The airlines’ mileage schemes are routinely referred to as rewards programs. But how rewarding are they? And how do they compare, rewards-wise?
We know a lot about the airlines and the details of their business. How much revenue they generate, and how much they spend in the process. How many bags they mishandle. How many passengers they fly, and how many miles they fly them. The average cents per mile made on every ticket. The percentage of their seats sold and unsold.
What we don’t know is how they deliver on the promise implicit in their mileage programs. What are the odds that an airline’s frequent flyer program member will be successful in redeeming miles for an award flight?
Nobody knows.
It’s not in the airlines’ annual reports. And if you ask the airlines directly—as I have on many occasions—they will claim that they don’t have the data.
There are around 100 million Americans who participate in one or more airline programs. All of them would like to know how their program performs, and how that compares with the performance of other programs.
Such transparency is at the very heart of what makes capitalism benefit consumers. Give us all the information we need to make informed buying decisions, and let companies compete for our business.
With frequent flyer programs, however, all consumers have to go on is their own experience, and whatever anecdotal evidence they can gather through water-cooler reports.
That’s hardly a solid basis for choosing to focus one’s mileage-earning in one program rather than another.
There is, however, a new study by ezRez Software and IdeaWorks that shines some light on the airlines’ relative generosity in making seats available to award travelers.
Over a two-month period, the companies made 6,160 test bookings on the websites of 22 of the world’s largest frequent flyer programs. Their success rates in booking award flights varied enormously, from a high of 99.3 percent to a low of 10.7 percent.
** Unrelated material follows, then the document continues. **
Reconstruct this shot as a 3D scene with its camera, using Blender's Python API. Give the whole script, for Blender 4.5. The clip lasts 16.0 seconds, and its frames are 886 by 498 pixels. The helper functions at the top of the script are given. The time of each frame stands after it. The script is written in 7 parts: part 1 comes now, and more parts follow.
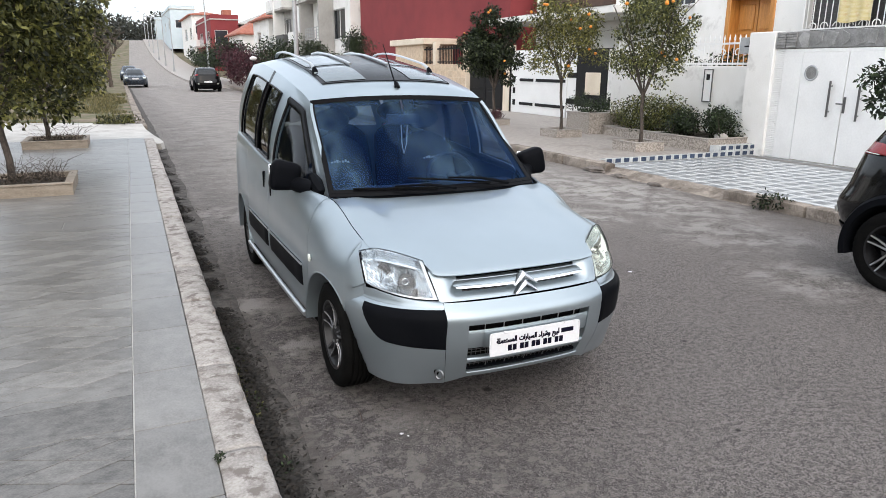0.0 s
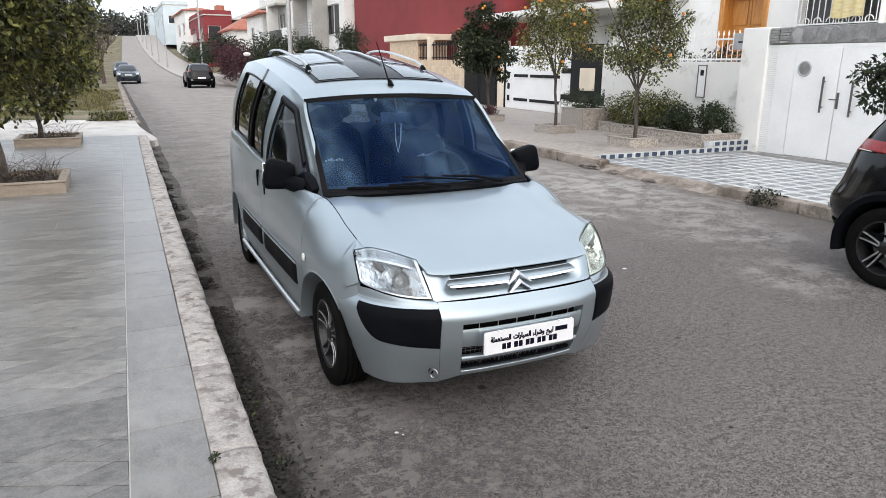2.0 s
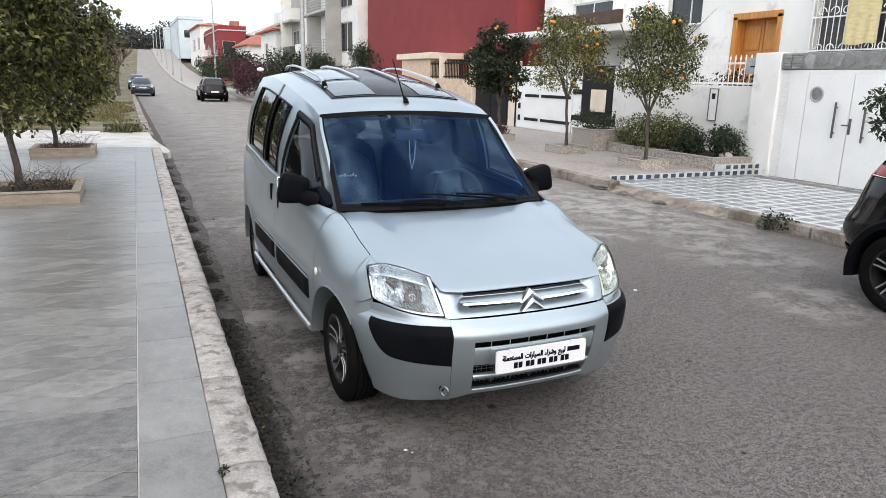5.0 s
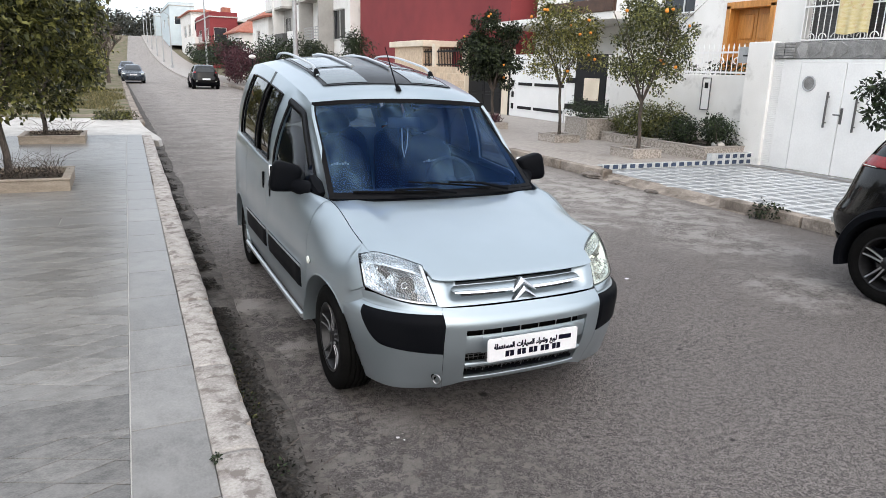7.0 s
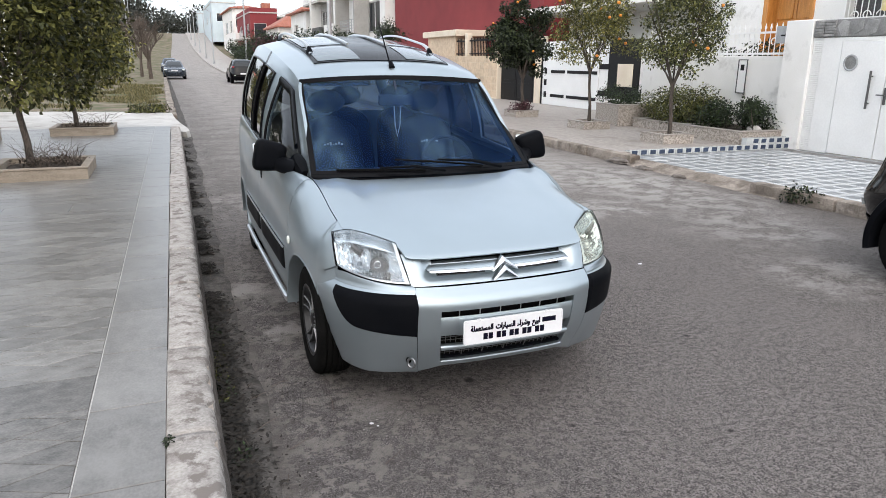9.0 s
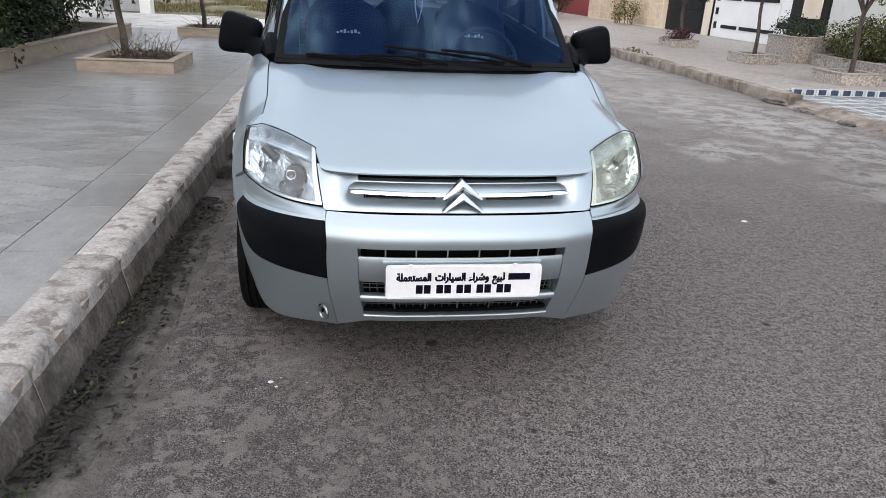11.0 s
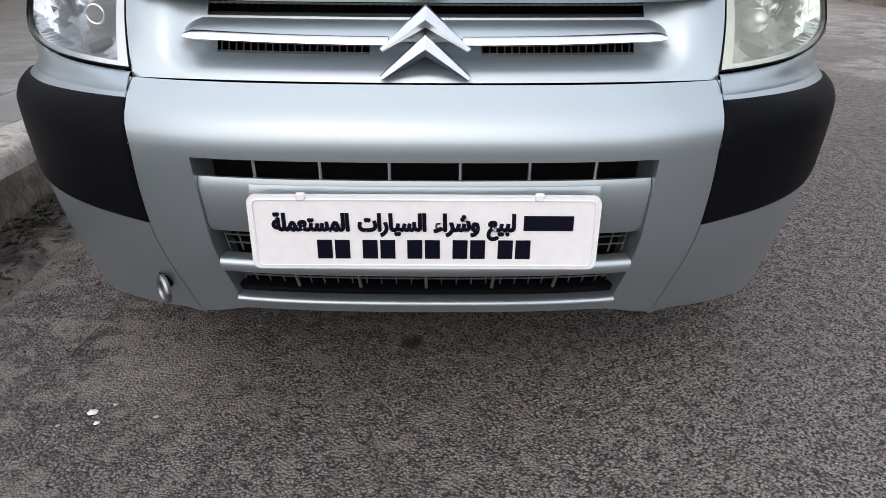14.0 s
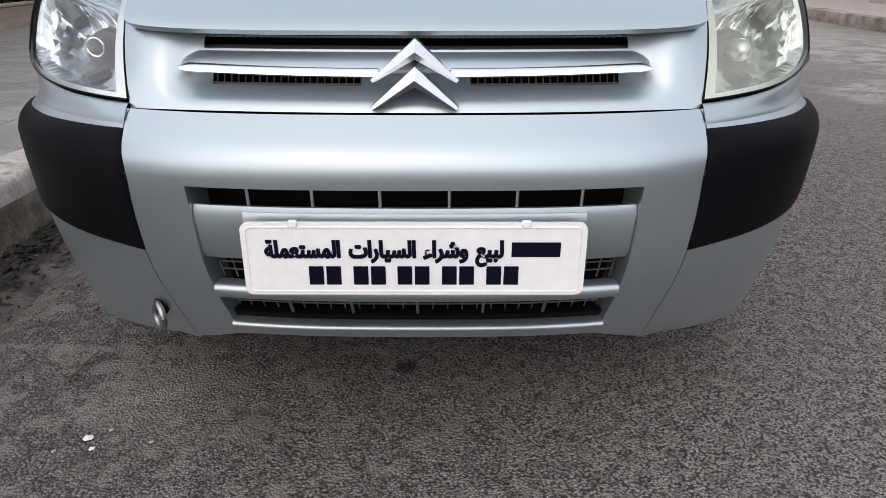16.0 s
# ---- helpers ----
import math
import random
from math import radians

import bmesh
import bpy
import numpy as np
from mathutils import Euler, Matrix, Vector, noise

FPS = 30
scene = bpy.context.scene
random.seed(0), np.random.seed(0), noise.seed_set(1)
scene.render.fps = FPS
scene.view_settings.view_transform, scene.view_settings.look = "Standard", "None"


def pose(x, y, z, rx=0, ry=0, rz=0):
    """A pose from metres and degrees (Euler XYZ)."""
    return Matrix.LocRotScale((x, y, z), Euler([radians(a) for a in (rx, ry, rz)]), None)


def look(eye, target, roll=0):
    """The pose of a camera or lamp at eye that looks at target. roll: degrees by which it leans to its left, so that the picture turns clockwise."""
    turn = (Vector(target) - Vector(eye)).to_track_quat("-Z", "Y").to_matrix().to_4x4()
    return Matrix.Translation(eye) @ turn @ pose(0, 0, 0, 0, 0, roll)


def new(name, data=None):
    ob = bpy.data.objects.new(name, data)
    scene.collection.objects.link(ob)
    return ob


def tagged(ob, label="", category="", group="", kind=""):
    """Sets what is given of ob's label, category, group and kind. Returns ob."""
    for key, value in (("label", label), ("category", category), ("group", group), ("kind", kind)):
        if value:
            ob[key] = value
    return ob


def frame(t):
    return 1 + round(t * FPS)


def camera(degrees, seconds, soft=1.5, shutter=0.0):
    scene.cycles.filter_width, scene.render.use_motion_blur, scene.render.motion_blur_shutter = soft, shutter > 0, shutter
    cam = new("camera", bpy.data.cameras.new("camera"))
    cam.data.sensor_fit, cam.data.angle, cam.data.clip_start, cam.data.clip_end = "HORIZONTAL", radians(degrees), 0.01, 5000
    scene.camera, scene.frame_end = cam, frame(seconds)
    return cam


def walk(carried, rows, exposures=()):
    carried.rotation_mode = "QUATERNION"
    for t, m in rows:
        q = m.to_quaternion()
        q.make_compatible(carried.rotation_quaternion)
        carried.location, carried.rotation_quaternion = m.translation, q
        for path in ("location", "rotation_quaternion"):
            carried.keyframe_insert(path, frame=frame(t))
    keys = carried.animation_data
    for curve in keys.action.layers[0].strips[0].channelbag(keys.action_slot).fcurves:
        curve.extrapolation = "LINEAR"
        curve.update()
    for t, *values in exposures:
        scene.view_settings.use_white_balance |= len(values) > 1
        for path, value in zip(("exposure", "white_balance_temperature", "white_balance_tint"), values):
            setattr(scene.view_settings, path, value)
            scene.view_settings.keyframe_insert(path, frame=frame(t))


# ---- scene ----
import functools

cam = camera(66.0, 16.0, 0.6)
PATH = [
    (0, (-0.052, -0.276, 1.756), (0.761, 1.478, 1.241), 0.4),
    (0.5, (-0.045, -0.267, 1.771), (0.768, 1.486, 1.256), 0.9),
    (1, (-0.042, -0.275, 1.768), (0.782, 1.468, 1.234), 0.3),
    (1.5, (-0.037, -0.261, 1.762), (0.797, 1.47, 1.206), 0.4),
    (2, (-0.047, -0.278, 1.774), (0.777, 1.466, 1.247), 0.3),
    (2.5, (-0.043, -0.27, 1.776), (0.793, 1.472, 1.261), 0.4),
    (3, (-0.055, -0.283, 1.775), (0.752, 1.471, 1.251), 0.2),
    (3.5, (-0.065, -0.281, 1.78), (0.748, 1.471, 1.26), 0.7),
    (4, (-0.069, -0.251, 1.774), (0.76, 1.501, 1.281), 1.3),
    (4.2, (-0.076, -0.267, 1.771), (0.739, 1.495, 1.295), 1.2),
    (6.5, (-0.076, -0.258, 1.774), (0.735, 1.501, 1.276), 1.7),
    (7, (-0.074, -0.27, 1.772), (0.752, 1.478, 1.263), 1.6),
    (7.5, (-0.073, -0.27, 1.774), (0.747, 1.48, 1.26), 1.7),
    (8, (-0.034, -0.276, 1.781), (0.832, 1.449, 1.257), 1.3),
    (8.2, (0.017, -0.275, 1.777), (0.86, 1.46, 1.249), 1.0),
    (10.3, (0.936, -0.03, 1.456), (1.394, 1.837, 0.905), 2.6),
    (10.5, (1.073, 0.083, 1.453), (1.479, 1.937, 0.824), 3.1),
    (11, (1.31, 0.367, 1.376), (1.594, 2.209, 0.651), 2.8),
    (11.5, (1.517, 0.698, 1.283), (1.658, 2.505, 0.435), 1.5),
    (12, (1.628, 1.048, 1.202), (1.804, 2.852, 0.358), 2.1),
    (12.5, (1.711, 1.231, 1.085), (1.714, 3.013, 0.178), 0.6),
    (13, (1.73, 1.353, 0.967), (1.723, 3.144, 0.077), -0.0),
    (13.5, (1.723, 1.43, 0.906), (1.756, 3.239, 0.054), -0.0),
    (14, (1.721, 1.466, 0.872), (1.734, 3.277, 0.022), 0.4),
    (14.5, (1.728, 1.476, 0.872), (1.74, 3.305, 0.063), -0.3),
    (15, (1.733, 1.473, 0.876), (1.737, 3.307, 0.077), -0.5),
    (15.5, (1.734, 1.465, 0.885), (1.742, 3.304, 0.099), 0.1),
    (16, (1.741, 1.451, 0.884), (1.746, 3.289, 0.096), 0.1),
]
walk(cam, [(t, look(eye, target, roll)) for t, eye, target, roll in PATH], exposures=[(0.0, 0.14, 6530, 11), (8.2, 0.14, 6530, 11), (10.8, 0.08, 6420, 12), (12.0, -0.05, 6440, 13), (14.0, -0.09, 6560, 14), (16.0, -0.14, 6620, 14)])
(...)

If it were widely known, such a pronounced disparity would clearly affect the value that consumers expect from participating in these programs, and should push travelers away from the underperforming programs and toward programs that offer a better return on their loyalty.
Following are the report’s results for the nine largest North America programs, ranked from most generous—Southwest, which had award seats available for 99.3 percent of the award trips—to the least:
- Southwest (99.3 percent)
- Air Canada (93.6 percent)
- Alaska (75.0 percent)
- Continental (71.4 percent)
- United (68.6 percent)
- AirTran (67.9 percent)
- American (57.9 percent)
- Delta (12.9 percent)
- US Airways (10.7 percent)
Is this the final word on award availability? Hardly. As such studies must be, this is just a sampling of routes, during one particular slice of time. Choose different routes, at different times, and the results might be different. The picture would also change if test bookings by phone were added to the online bookings. And important players like JetBlue, Spirit, and Virgin America weren’t included.
But this is a down payment on the kind of information travel consumers need and deserve.
Long term, I’ve called for the government to require the airlines to collect and report data on their programs’ award availability. That’s the only way full transparency will be achieved.
Without it, airline passengers’ loyalty is just a leap of faith.
Reader Reality Check
How do the report’s findings compare to your own experience?
Should the government force the airlines to fully disclose the success rates of their program members in redeeming their miles for free flights?
What information would be helpful in assessing your mileage program’s value?